» Brief:
Locate, in the data below, the line that contains "scene.view_settings.use_white_balance |= len(values)" and the line that contains "setattr(scene.view_settings, path, value)"; reproduce exactly those two lines and every line between them, nothing more.

═══ Data extract

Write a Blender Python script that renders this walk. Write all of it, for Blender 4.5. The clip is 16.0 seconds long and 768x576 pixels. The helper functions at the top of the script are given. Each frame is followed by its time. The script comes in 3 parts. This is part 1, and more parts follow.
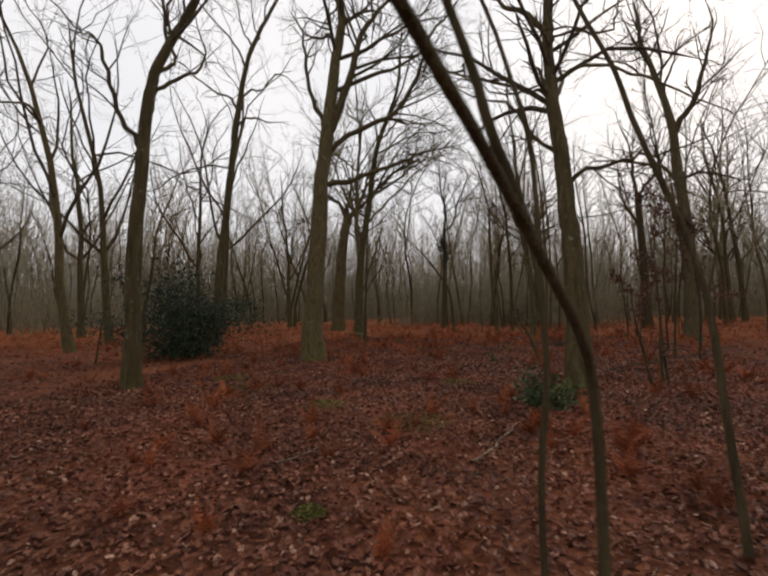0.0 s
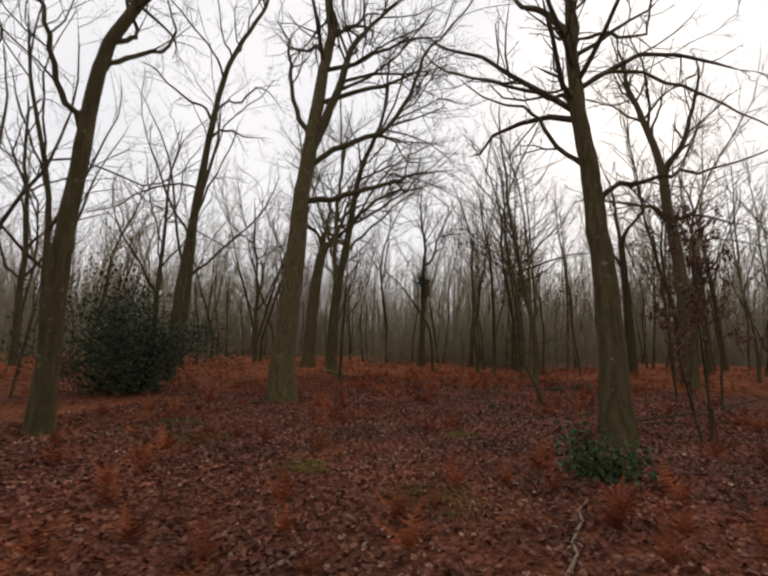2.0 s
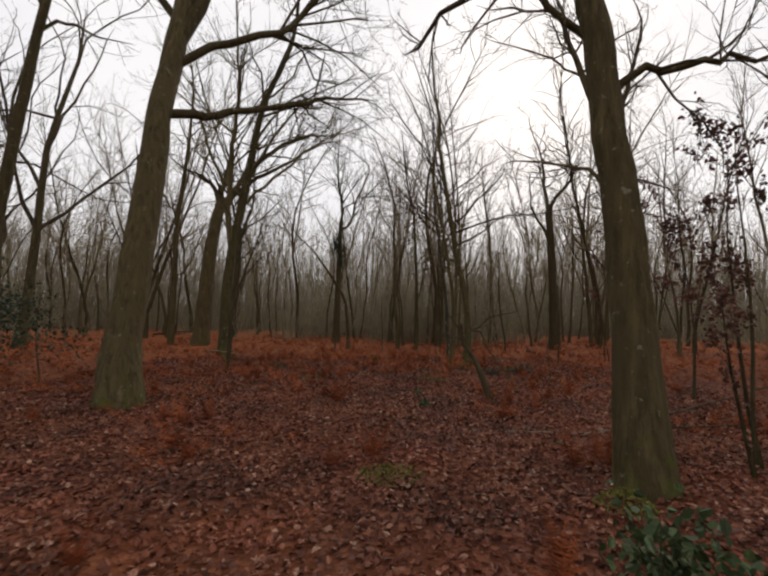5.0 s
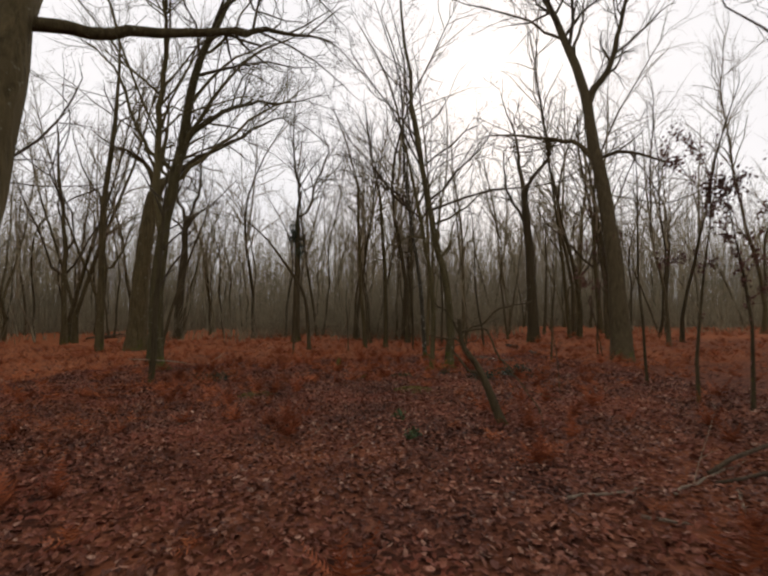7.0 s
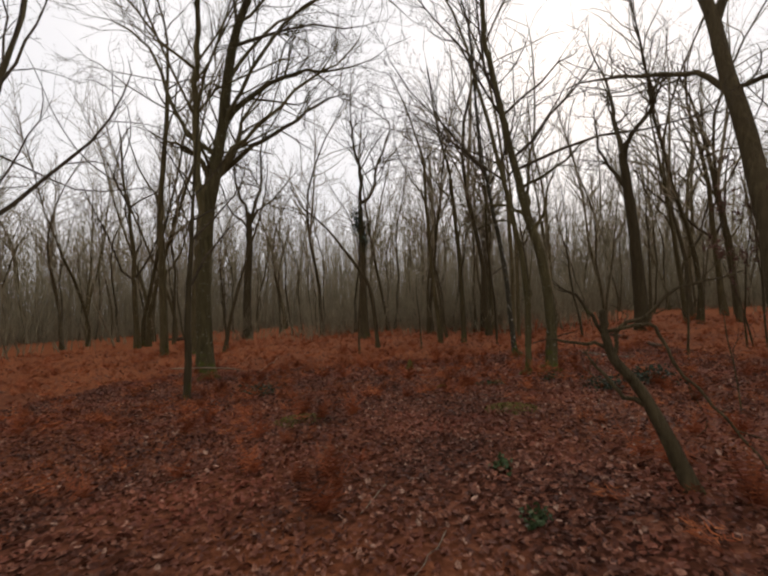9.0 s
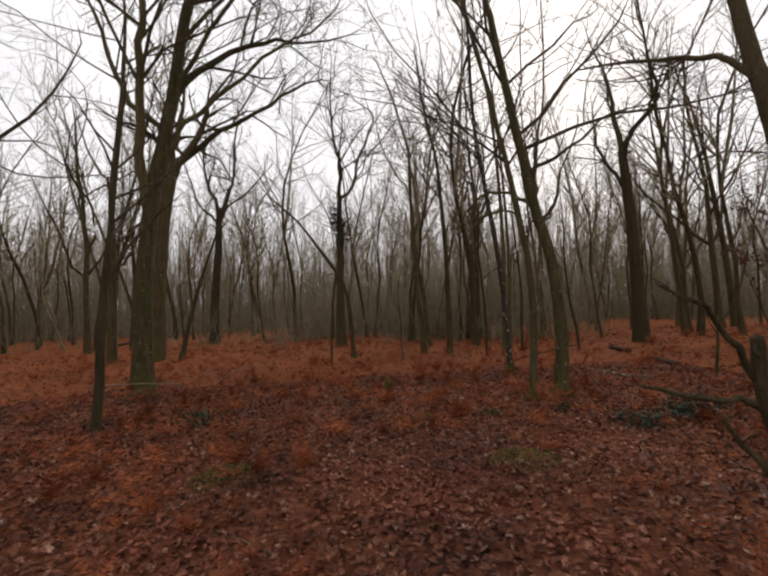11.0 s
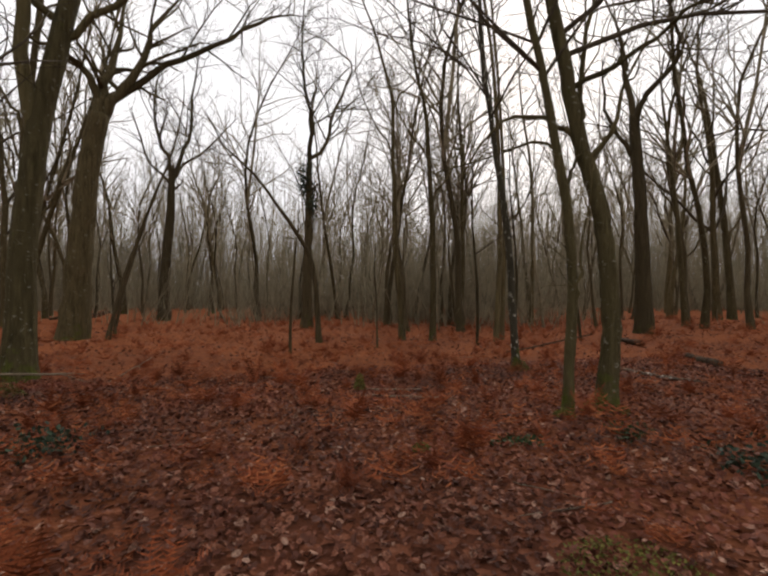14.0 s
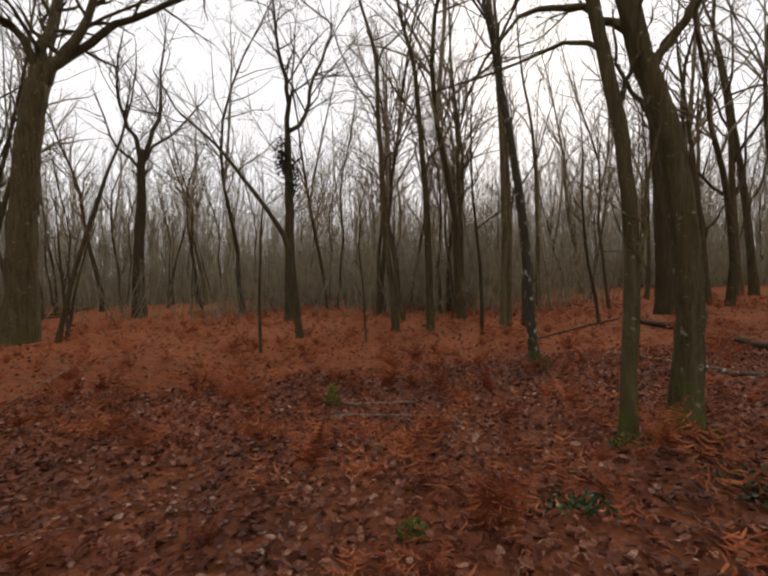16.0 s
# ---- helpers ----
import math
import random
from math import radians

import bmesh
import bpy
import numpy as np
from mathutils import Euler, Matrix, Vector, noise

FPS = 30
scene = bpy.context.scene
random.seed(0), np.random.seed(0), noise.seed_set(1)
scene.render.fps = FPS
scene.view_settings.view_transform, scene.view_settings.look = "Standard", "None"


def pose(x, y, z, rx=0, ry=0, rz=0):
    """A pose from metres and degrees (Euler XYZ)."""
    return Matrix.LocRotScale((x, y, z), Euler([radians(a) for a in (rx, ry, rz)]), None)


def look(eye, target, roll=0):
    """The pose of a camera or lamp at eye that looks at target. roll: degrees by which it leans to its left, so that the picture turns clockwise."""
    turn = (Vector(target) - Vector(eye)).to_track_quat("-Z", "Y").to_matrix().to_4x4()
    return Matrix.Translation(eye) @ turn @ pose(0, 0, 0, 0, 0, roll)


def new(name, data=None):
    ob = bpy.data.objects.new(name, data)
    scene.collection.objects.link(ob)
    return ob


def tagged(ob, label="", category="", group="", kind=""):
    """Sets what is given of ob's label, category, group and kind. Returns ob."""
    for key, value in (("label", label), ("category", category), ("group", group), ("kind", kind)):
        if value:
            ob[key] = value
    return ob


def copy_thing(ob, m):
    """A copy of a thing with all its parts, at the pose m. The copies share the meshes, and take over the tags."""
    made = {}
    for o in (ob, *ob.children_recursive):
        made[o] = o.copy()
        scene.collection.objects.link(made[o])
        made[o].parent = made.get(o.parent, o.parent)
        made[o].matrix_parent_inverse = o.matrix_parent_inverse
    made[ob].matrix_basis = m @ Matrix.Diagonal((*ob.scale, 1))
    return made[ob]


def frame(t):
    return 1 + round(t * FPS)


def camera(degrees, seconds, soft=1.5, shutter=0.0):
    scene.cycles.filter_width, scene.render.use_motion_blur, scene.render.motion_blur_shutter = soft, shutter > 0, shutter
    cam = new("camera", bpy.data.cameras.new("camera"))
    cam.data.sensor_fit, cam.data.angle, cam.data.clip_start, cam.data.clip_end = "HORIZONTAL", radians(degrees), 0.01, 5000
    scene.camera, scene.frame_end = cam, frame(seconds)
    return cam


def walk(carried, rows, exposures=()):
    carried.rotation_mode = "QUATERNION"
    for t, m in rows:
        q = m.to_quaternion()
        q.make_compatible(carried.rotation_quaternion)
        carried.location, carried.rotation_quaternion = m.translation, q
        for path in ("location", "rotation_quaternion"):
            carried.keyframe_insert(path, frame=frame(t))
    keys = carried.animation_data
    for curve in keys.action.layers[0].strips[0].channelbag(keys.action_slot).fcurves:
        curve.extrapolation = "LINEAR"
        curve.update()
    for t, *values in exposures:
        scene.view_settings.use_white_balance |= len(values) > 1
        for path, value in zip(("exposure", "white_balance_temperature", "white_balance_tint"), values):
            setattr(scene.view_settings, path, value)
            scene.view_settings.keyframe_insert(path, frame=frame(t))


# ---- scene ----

══════

» Result:
        scene.view_settings.use_white_balance |= len(values) > 1
        for path, value in zip(("exposure", "white_balance_temperature", "white_balance_tint"), values):
            setattr(scene.view_settings, path, value)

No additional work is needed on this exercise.